* _Dataset_
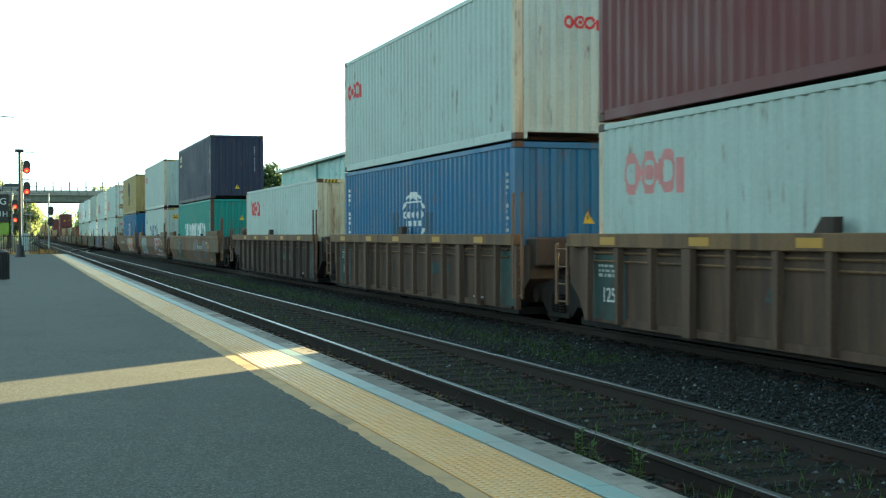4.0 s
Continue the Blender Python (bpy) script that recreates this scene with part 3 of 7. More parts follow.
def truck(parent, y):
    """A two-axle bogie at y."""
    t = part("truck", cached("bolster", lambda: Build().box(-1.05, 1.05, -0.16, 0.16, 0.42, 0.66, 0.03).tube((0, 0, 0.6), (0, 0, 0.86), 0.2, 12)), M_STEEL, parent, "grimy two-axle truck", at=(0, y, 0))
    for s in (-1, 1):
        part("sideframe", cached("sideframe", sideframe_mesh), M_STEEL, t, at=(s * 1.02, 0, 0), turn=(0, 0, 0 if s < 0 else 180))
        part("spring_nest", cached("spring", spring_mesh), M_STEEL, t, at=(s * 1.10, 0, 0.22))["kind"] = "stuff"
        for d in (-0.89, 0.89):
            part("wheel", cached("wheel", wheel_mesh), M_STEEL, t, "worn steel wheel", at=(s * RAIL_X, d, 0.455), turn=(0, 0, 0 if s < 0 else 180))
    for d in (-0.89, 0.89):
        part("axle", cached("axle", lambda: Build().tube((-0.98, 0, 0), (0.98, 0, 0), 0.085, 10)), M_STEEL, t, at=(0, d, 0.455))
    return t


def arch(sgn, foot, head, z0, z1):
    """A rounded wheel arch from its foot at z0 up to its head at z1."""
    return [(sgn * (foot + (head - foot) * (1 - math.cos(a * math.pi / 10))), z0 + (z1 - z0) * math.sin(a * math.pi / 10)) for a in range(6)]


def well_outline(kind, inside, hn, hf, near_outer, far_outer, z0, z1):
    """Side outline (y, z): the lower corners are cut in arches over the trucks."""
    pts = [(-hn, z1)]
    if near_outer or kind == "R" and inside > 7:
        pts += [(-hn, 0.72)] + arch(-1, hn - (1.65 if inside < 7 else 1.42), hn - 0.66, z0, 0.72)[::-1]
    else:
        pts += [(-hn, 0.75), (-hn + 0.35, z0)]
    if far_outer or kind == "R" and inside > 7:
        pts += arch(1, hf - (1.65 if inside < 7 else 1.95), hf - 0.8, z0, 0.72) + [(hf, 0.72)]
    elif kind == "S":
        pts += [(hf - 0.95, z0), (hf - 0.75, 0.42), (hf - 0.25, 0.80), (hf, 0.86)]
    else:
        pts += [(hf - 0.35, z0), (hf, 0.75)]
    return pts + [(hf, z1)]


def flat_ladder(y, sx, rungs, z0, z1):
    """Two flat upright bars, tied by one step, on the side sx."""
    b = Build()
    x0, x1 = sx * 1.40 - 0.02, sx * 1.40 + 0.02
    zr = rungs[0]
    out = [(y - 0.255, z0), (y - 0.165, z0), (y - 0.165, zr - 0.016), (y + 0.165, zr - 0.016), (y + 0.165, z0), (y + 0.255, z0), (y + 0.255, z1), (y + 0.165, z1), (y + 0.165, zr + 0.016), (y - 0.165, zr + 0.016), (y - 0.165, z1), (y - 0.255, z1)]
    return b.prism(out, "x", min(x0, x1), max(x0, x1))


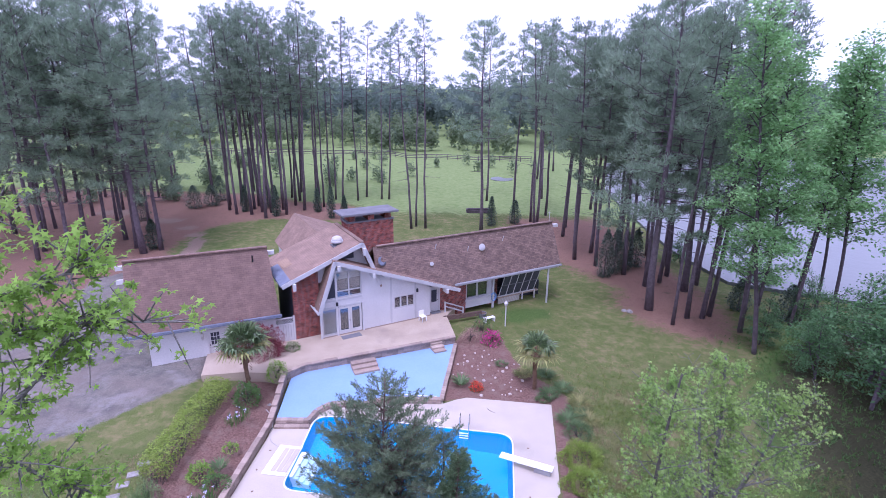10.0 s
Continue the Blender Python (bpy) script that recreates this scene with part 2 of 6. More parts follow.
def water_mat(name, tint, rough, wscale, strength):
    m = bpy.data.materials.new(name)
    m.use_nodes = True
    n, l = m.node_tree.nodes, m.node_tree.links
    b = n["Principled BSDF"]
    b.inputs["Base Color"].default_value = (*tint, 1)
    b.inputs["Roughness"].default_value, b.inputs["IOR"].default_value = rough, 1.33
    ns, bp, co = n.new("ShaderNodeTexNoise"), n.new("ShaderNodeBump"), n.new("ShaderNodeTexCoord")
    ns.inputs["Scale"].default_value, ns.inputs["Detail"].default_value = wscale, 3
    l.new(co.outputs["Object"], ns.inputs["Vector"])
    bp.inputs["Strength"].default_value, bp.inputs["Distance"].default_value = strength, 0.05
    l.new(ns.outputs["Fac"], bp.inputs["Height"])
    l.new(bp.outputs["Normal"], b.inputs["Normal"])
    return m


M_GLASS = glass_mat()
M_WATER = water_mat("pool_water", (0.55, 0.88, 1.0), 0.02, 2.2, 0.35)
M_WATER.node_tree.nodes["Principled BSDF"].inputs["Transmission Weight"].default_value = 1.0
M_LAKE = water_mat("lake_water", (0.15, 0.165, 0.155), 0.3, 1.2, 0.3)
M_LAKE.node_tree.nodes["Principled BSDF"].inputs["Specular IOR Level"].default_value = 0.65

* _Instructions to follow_
Copy all the lines above that hold the string "Python".

* _Output for this exercise_
Continue the Blender Python (bpy) script that recreates this scene with part 3 of 7. More parts follow.
Continue the Blender Python (bpy) script that recreates this scene with part 2 of 6. More parts follow.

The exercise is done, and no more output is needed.